Short-range ordered phase of the double-exchange model in infinite dimensions

Using the dynamical mean-field theory, we have evaluated the magnetic instabilities and $T=0$ phase diagram of the double-exchange model on a Bethe lattice in infinite dimensions. In addition to ferromagnetic (FM) and antiferromagnetic (AF) phases, we also study a class of disordered phases with magnetic short-range order (SRO). In the weak-coupling limit, a SRO phase has a higher transition temperature than the AF phase for all fillings $p$ below 1 and can even have a higher transition temperature than the FM phase. At $T=0$ and for small Hund’s coupling $J_{\mathrm{H}}$, a SRO state has lower energy than either the FM or AF phases for $0.26⩽p<1$. Phase separation is absent in the $J_{\mathrm{H}}\to 0$ limit but appears for any nonzero value of $J_{\mathrm{H}}$.

Figure 1

The correlation parameter $q$ (solid) and the associated maximum SRO transition temperature $T_{\mathrm{SRO}}^{\left(\max \right)}$ (dashed) vs filling $p$ for a SRO state in the weak-coupling limit.
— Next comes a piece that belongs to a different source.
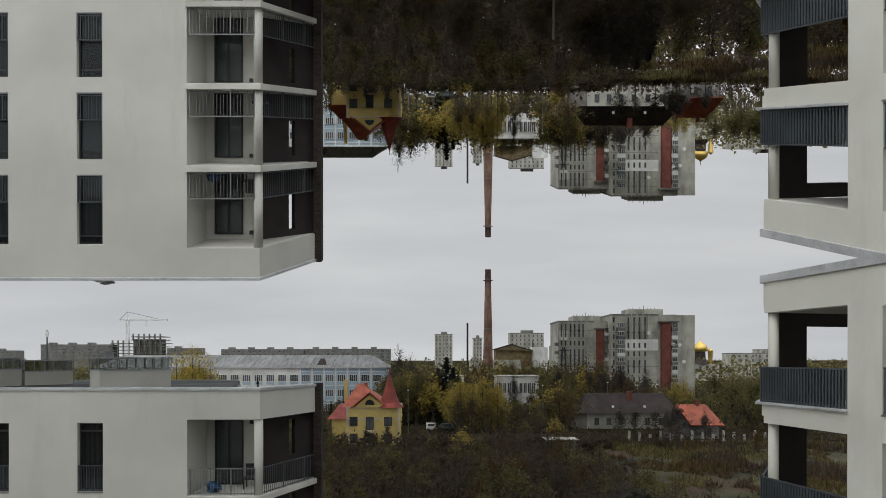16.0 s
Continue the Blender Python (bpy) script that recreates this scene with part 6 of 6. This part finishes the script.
ap = apartment("panel_apartment_block", 36.3, 48.3, 237, 252, 21.9, [(x - 36.3) / 12 for x in (37.4, 38.8, 40.5, 41.9, 43.4, 44.8)], 8, "weathered grey nine-storey panel block", "concrete", 0.62)
for x in (36.5, 38.1, 39.6, 41.2, 42.65, 44.1, 46.0):
    part("rib", box(bmesh.new(), x - 0.14, x + 0.14, 236.6, 237, -6, 22.5), M["concrete"], ap)
part("pale_band", box(bmesh.new(), 36.6, 39.9, 236.93, 237.3, 15.9, 19.2), M["whitewall"], ap)
part("pale_band", box(bmesh.new(), 39.9, 48.3, 236.94, 237.3, 4.0, 6.6), M["whitewall"], ap)
part("brick_strip", box(bmesh.new(), 49.2, 51.9, 236.6, 240, -6, 19.4), M["redbrick"], ap, "red brick stair strip")
part("stair_wall", box(bmesh.new(), 48.3, 53.1, 237.05, 252, -6, 22.2), M["concrete"], ap)
part("stair_canopy", box(bmesh.new(), 48.4, 54.0, 236.0, 238, 19.5, 19.9), M["concretedark"], ap)
part("roof_house", box(bmesh.new(), 42.0, 51.5, 240, 248, 21.9, 24.2), M["concrete"], ap)
for k in range(8):
    z = 17.2 - 2.85 * k
    part("balcony", box(bmesh.new(), 52.0, 53.8, 235.8, 238, z, z + 1.1), M["concretedark" if k % 3 else "whitewall"], ap)
    if 9 < z < 15:
        part("balcony", box(bmesh.new(), 35.2, 36.4, 236.0, 238, z - 0.5, z + 0.6), M["concretedark"], ap)
aq = apartment("panel_apartment_block", 53.2, 69.0, 233, 250, 23.9, [(x - 53.2) / 15.8 for x in (54.1, 59.0, 60.9, 62.7, 64.6)], 9, "taller grey nine-storey panel block with pale repaired bands", "concrete", 0.66)
part("pale_band", box(bmesh.new(), 58.0, 69.0, 232.93, 233.3, 12.2, 15.9), M["whitewall"], aq)
part("pale_band", box(bmesh.new(), 58.0, 69.0, 232.9, 233.3, -6.0, 1.0), M["whitewall"], aq)
for x in (59.0, 60.9, 62.7, 64.6):
    for k in (0, 1, 5):
        z = 23.9 - 2.3 - 2.85 * (k + 1) + 1.75
        part("spandrel", box(bmesh.new(), x - 0.31, x + 0.31, 232.86, 233, z, z + 1.1), M["farpane"], aq)
for x in (37.4, 38.8, 40.5, 41.9, 43.4, 44.8):
    for k in (0, 3, 4):
        z = 21.9 - 2.3 - 2.85 * (k + 1) + 1.75
        part("spandrel", box(bmesh.new(), x - 0.29, x + 0.29, 236.86, 237, z, z + 1.1), M["farpane"], ap)
for r, x0, x1, y, z in ((ap, 42.3, 51.2, 240.2, 24.2), (aq, 60.8, 72.0, 238.2, 26.4)):
    for k in range(9):
        x = x0 + (x1 - x0) * (k + 0.3 * (k % 3)) / 9
        part("aerial", tube(bmesh.new(), [(x, y + k % 3, z), (x, y + k % 3, z + 0.35 + 0.3 * (k % 2) + 0.9 * (k == 4))], 0.12, 4), M["concretedark"], r)
shb = {}
part("brick_strip", box(bmesh.new(), 69.8, 72.8, 231.6, 236, -6, 21.4), M["redbrick"], aq, "red brick stair strip")
part("stair_wall", box(bmesh.new(), 69.0, 75.2, 233.05, 250, -6, 24.2), M["concrete"], aq)
part("end_wall", box(bmesh.new(), 75.2, 81.0, 232.4, 250, -6, 24.0), M["concrete"], aq, "blank grey end wall")
part("roof_house", box(bmesh.new(), 60.4, 72.4, 238, 246, 23.9, 26.4), M["concrete"], aq)
part("stair_canopy", box(bmesh.new(), 68.8, 75.4, 231.0, 234, 21.5, 22.0), M["concretedark"], aq)
for k in range(9):
    z = 18.8 - 2.85 * k
    far_window(aq, shb, 74.0, 231.4, z + 1.1, 1.9, 1.5, "whitewall")
    far_window(aq, shb, 56.3, 231.8, z + 1.1, 2.4, 1.5, "whitewall")
    part("balcony", box(bmesh.new(), 73.0, 75.0, 231.2, 233.4, z, z + 1.1), M["whitewall" if k % 2 else "concretedark"], aq)
    part("balcony", box(bmesh.new(), 55.0, 57.6, 231.6, 233, z, z + 1.1), M["whitewall" if k == 3 else ("panel" if k % 2 else "concretedark")], aq)
for x in (53.4, 58.05, 59.95, 61.8, 63.65, 65.5):
    part("rib", box(bmesh.new(), x - 0.14, x + 0.14, 232.5, 233, 16.2, 24.5), M["concrete"], aq)
for x, z in ((65.2, 18.0), (75.6, 14.0), (77.0, 8.5), (73.4, 14.2)):
    r = root("satellite_dish", (x, 232.0, z), "round pale satellite dish on a block wall", "satellite dish", LIFT_FAR)
    part("dish", tube(bmesh.new(), [(x, 231.2, z), (x, 231.35, z)], 0.6, 14), M["whitewall"], r)
    part("arm", box(bmesh.new(), x - 0.05, x + 0.05, 231.35, 232.9, z - 0.05, z + 0.05), M["frame"], r)

for x0, x1, y, z1, n in ((-8.0, 5.6, 505, 28.0, 5), (21.6, 28.2, 500, 25.0, 3), (44, 67, 450, 26.6, 8), (92, 108, 560, 20.0, 6)):
    q = apartment("far_apartment_block", x0, x1, y, y + 12, z1, [(k + 0.5) / n for k in range(n)], 9, "distant grey apartment block above the trees", "concrete")
    part("roof_house", box(bmesh.new(), x0 + (x1 - x0) * 0.35, x1 - (x1 - x0) * 0.3, y + 2, y + 8, z1, z1 + 2.4), M["concretedark"], q)
for x0, x1, z1 in ((-372, -306, 22.5), (-206, -130, 18.0), (-128, -50, 18.2), (-420, -395, 17.0), (-256, -225, 19.0)):
    n = int((x1 - x0) / 4.5)
    q = apartment("far_long_block", x0, x1, 600, 612, z1, [(k + 0.5) / n for k in range(n)], 4, "long low apartment block on the skyline", "concretedark", 2.5, "concrete", None)
    for k in range(int((x1 - x0) / 18)):
        part("roof_house", box(bmesh.new(), x0 + 6 + k * 18, x0 + 11 + k * 18, 602, 608, z1, z1 + 2.3), M["concretedark"], q)
for x0, x1, y, z1 in ((180, 215, 420, 12.5), (205, 235, 430, 15.0), (160, 172, 470, 14.0), (82, 96, 330, 8.0)):
    n = int((x1 - x0) / 4)
    apartment("far_apartment_block", x0, x1, y, y + 10, z1, [(k + 0.5) / n for k in range(n)], 4, "distant grey block behind dark trees", "concrete", 1.6)

# tower block under construction with a crane
cs = root("concrete_frame_block", (-282, 608, -4), "concrete frame of a block under construction", "building")
for k in range(9):
    z = 5 + 3.1 * k
    a, b = (-308, -257) if k < 7 else (-289, -259)
    part("floor_slab", box(bmesh.new(), a, b, 600, 615, z, z + 0.6), M["concretedark"], cs)
    for j in range(int((b - a) / 5)):
        part("column", box(bmesh.new(), a + 1 + j * 5, a + 2 + j * 5, 600.5, 602, z + 0.6, z + 3.1), M["concretedark"], cs)
part("core", box(bmesh.new(), -288, -262, 604, 612, -4, 28), M["concrete"], cs)
cr = root("tower_crane", (-292, 600, -4), "pale lattice tower crane", "crane")
bm = bmesh.new()
for dx in (-1, 1):
    for dy in (-1, 1):
        box(bm, -292 + dx - 0.2, -292 + dx + 0.2, 600 + dy - 0.2, 600 + dy + 0.2, -4, 46)
for k in range(24):
    z = -4 + 2.1 * k
    box(bm, -293, -291, 599.8, 600.2, z, z + 0.3)
part("mast", bm, M["whitewall"], cr)
part("jib", box(bmesh.new(), -299, -255, 599.5, 600.5, 45.0, 46.2), M["whitewall"], cr)
part("peak", tube(bmesh.new(), [(-292, 600, 46), (-292, 600, 53)], [1.2, 0.3], 4), M["whitewall"], cr)
bm = tube(bmesh.new(), [(-292, 600, 53), (-262, 600, 46)], 0.2, 4)
tube(bm, [(-292, 600, 53), (-299, 600, 46)], 0.2, 4)
tube(bm, [(-275, 600, 45), (-275, 600, 40)], 0.15, 4)
part("stay", bm, M["bar"], cr)
am = root("antenna_mast", (-366, 600, -4), "slim antenna mast on the skyline", "mast")
part("pole", tube(bmesh.new(), [(-366, 600, -4), (-366, 600, 36)], [1.0, 0.5], 6), M["bar"], am)
part("antenna", box(bmesh.new(), -367.2, -364.8, 599.4, 600.6, 30, 35), M["whitewall"], am)

# brick chimney stack, thin steel flue, boiler house
ch = root("factory_chimney", (16.9, 295.5, -4), "tall tapering brick factory chimney with a sooty top", "chimney", LIFT_FAR)
prof = [(-5, 2.75), (9, 2.1), (30, 1.62), (44.2, 1.28), (46.6, 1.22)]
part("shaft_body", tube(bmesh.new(), [(16.9, 295.5, z) for z, r in prof[:4]], [r for z, r in prof[:4]], 16), M["chimney"], ch, smooth=False)
part("crown", tube(bmesh.new(), [(16.9, 295.5, 44.2), (16.9, 295.5, 46.8), (16.9, 295.5, 48.2)], [1.34, 1.28, 1.34], 16), M["soot"], ch, "soot-black chimney crown")
bm = bmesh.new()
for k in range(11):
    z = 4 + k * 3.7
    rr = 2.34 - (z + 5) * 0.0205
    tube(bm, [(16.9, 295.5, z), (16.9, 295.5, z + 0.22)], rr + 0.06, 16)
tagged(part("hoop", bm, M["concretedark"], ch), kind="stuff")
tube_ = tube(bmesh.new(), [(16.9, 295.5, 43.4), (16.9, 295.5, 43.6)], 2.1, 16)
part("gallery", tube_, M["bar"], ch, "iron gallery")
fl = root("steel_flue", (8.2, 300, -4), "thin dark steel flue pipe", "flue", LIFT_FAR)
part("pipe", tube(bmesh.new(), [(8.2, 300, -4), (8.2, 300, 25.3)], 0.42, 8), M["frame"], fl)
bh = root("boiler_house", (31, 324, -4), "old brick boiler house with a shallow dark roof", "building", LIFT_FAR)
part("wall", box(bmesh.new(), 22.5, 39.5, 320, 332, -5, 14.0), M["ochrewall"], bh)
bm = bmesh.new()
vs = [bm.verts.new(p) for p in ((21.5, 319, 14.0), (40.5, 319, 13.2), (30.0, 319, 16.5), (21.5, 333, 14.0), (40.5, 333, 13.2), (30.0, 333, 16.5))]
for q in ((0, 1, 2), (3, 5, 4), (0, 2, 5, 3), (1, 4, 5, 2), (0, 3, 4, 1)):
    bm.faces.new([vs[i] for i in q])
part("roof", bm, M["brownroof"], bh)
bm = bmesh.new()
ga = [[bm.verts.new((x, y, z)) for x, z in ((22.6, 13.8), (39.4, 13.1), (30.0, 15.75))] for y in (318.7, 318.9)]
bm.faces.new(ga[0])
bm.faces.new(ga[1][::-1])
for i in range(3):
    bm.faces.new((ga[0][i], ga[1][i], ga[1][(i + 1) % 3], ga[0][(i + 1) % 3]))
part("gable", bm, M["ochrewall"], bh)
part("low_wing", box(bmesh.new(), 10.0, 34.0, 316, 320, -5, 9.0), M["concrete"], bh)
part("tall_wing", box(bmesh.new(), 40.0, 47.5, 322, 330, -5, 15.0), M["whitewall"], bh)
lm = root("lattice_mast", (52, 400, -4), "slim lattice radio mast", "mast", LIFT_FAR)
part("pole", tube(bmesh.new(), [(52, 400, -4), (52, 400, 21)], [0.8, 0.3], 4), M["bar"], lm)

# church with a gilded dome
cu = root("domed_church", (158, 408, -4), "grey church with a gilded onion dome", "church", LIFT_FAR)
part("nave", box(bmesh.new(), 152.0, 166.5, 404, 418, -8, 6.2), M["concrete"], cu)
part("drum", tube(bmesh.new(), [(156.5, 408, 6.2), (156.5, 408, 9.4), (156.5, 408, 13.7)], [5.6, 3.2, 3.0], 12), M["brownroof"], cu)
bm = bmesh.new()
rings = []
for rr, z in ((3.4, 13.7), (4.4, 14.3), (4.35, 15.8), (3.7, 17.4), (2.4, 18.7), (0.9, 19.5), (0.3, 20.3), (0.1, 22.6)):
    rings.append([bm.verts.new((156.5 + rr * math.cos(a), 408 + rr * math.sin(a), z)) for a in (k * math.pi / 8 for k in range(16))])
for a, b in zip(rings, rings[1:]):
    for k in range(16):
        bm.faces.new((a[k], a[(k + 1) % 16], b[(k + 1) % 16], b[k]))
part("dome", bm, M["gold"], cu, "gilded dome", smooth=True)
bm = tube(bmesh.new(), [(161.5, 405, 6.2), (161.5, 405, 12.6), (161.5, 405, 14.4), (161.5, 405, 15.8)], [1.0, 1.5, 1.6, 0.2], 10)
part("small_dome", bm, M["gold"], cu)
sh = {}
for x in (155.0, 159.0, 163):
    for z in (2.2, -3.0):
        far_window(cu, sh, x, 403.9, z, 1.6, 2.6)
# lamp posts and poles in the grove
for x, y, z1 in ((3.18, 64.66, -2.08), (-10.3, 150, 3.1), (33.7, 165, 4.1), (19.1, 165, 3.4), (58.0, 190, 4.0)):
    r = root("lamp_post", (x, y, ground_z(x, y)), "plain grey post standing among the trees", "post", LIFT_FAR)
    part("pole", tube(bmesh.new(), [(x, y, ground_z(x, y)), (x, y, z1)], [0.1, 0.07], 8), M["timber"], r)
    if y > 100:
        part("lamp_head", tube(bmesh.new(), [(x, y, z1), (x, y, z1 + 0.18)], 0.16, 8), M["white"], r)

# ---------------------------------------------------------------- bricks last
for par_, m, grid, alone, near in BRICKLAY:
    grey = m in (TL, TF) or par_.name.startswith(("tower", "hut", "shaft", "brick_return"))
    if m is FA:
        edge = along(FA, -5.4)
        bricks(par_, m, [b for b in grid if b[0] < edge], M["brickgrey"])
        grid = [b for b in grid if b[0] >= edge]
    if m is TF:  # below the front parapet the tower goes on in the brown brick of the block
        bricks(par_, m, [b for b in grid if b[2] < -0.15], M["brick"])
        grid = [b for b in grid if b[2] >= -0.15]
    bricks(par_, m, grid, M["brickgrey"] if grey else M["brick"], alone, near)
for nm, m, s0, s1, wins, near, alone in bays:
    for a, b in wins:
        soldier(block, m, a, b, -1.82, M["brick"])

# ---------------------------------------------------------------- the mirrored place overhead
for ob, lift in MIRROR:
    flip = Matrix.Translation((0, 0, 2 * lift)) @ Matrix.Diagonal((1, 1, -1, 1))
    was = ob.scale.copy()
    ob.scale = (1, 1, 1)
    twin = copy_thing(ob, flip @ ob.matrix_basis @ Matrix.Diagonal((*was, 1)))
    ob.scale = was
    if "label" in twin:
        twin["label"] = "upside-down " + twin["label"]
Also plotted in the thin short-dashed line are the weak-coupling limits of $T_{\mathrm{C}}$ for $q=0$ and $T_{\mathrm{N}}$ for $q=1$.

Figure 2

(Color) The (a) magnetic instabilities and (b) $T=0$ phase diagram of the DE model.

Figure 3

The interacting DOS $N(\omega ,q)$ (normalized by $1∕W$) vs $\omega ∕W$ for $J∕W=0.2$ in the FM or $q=0$ (solid), SRO phase with $q=1∕4$ (long dash), NM or $q=1∕2$ (dash), SRO phase with $q=3∕4$ (small dash), and AF or $q=1$ (dot dash) phases.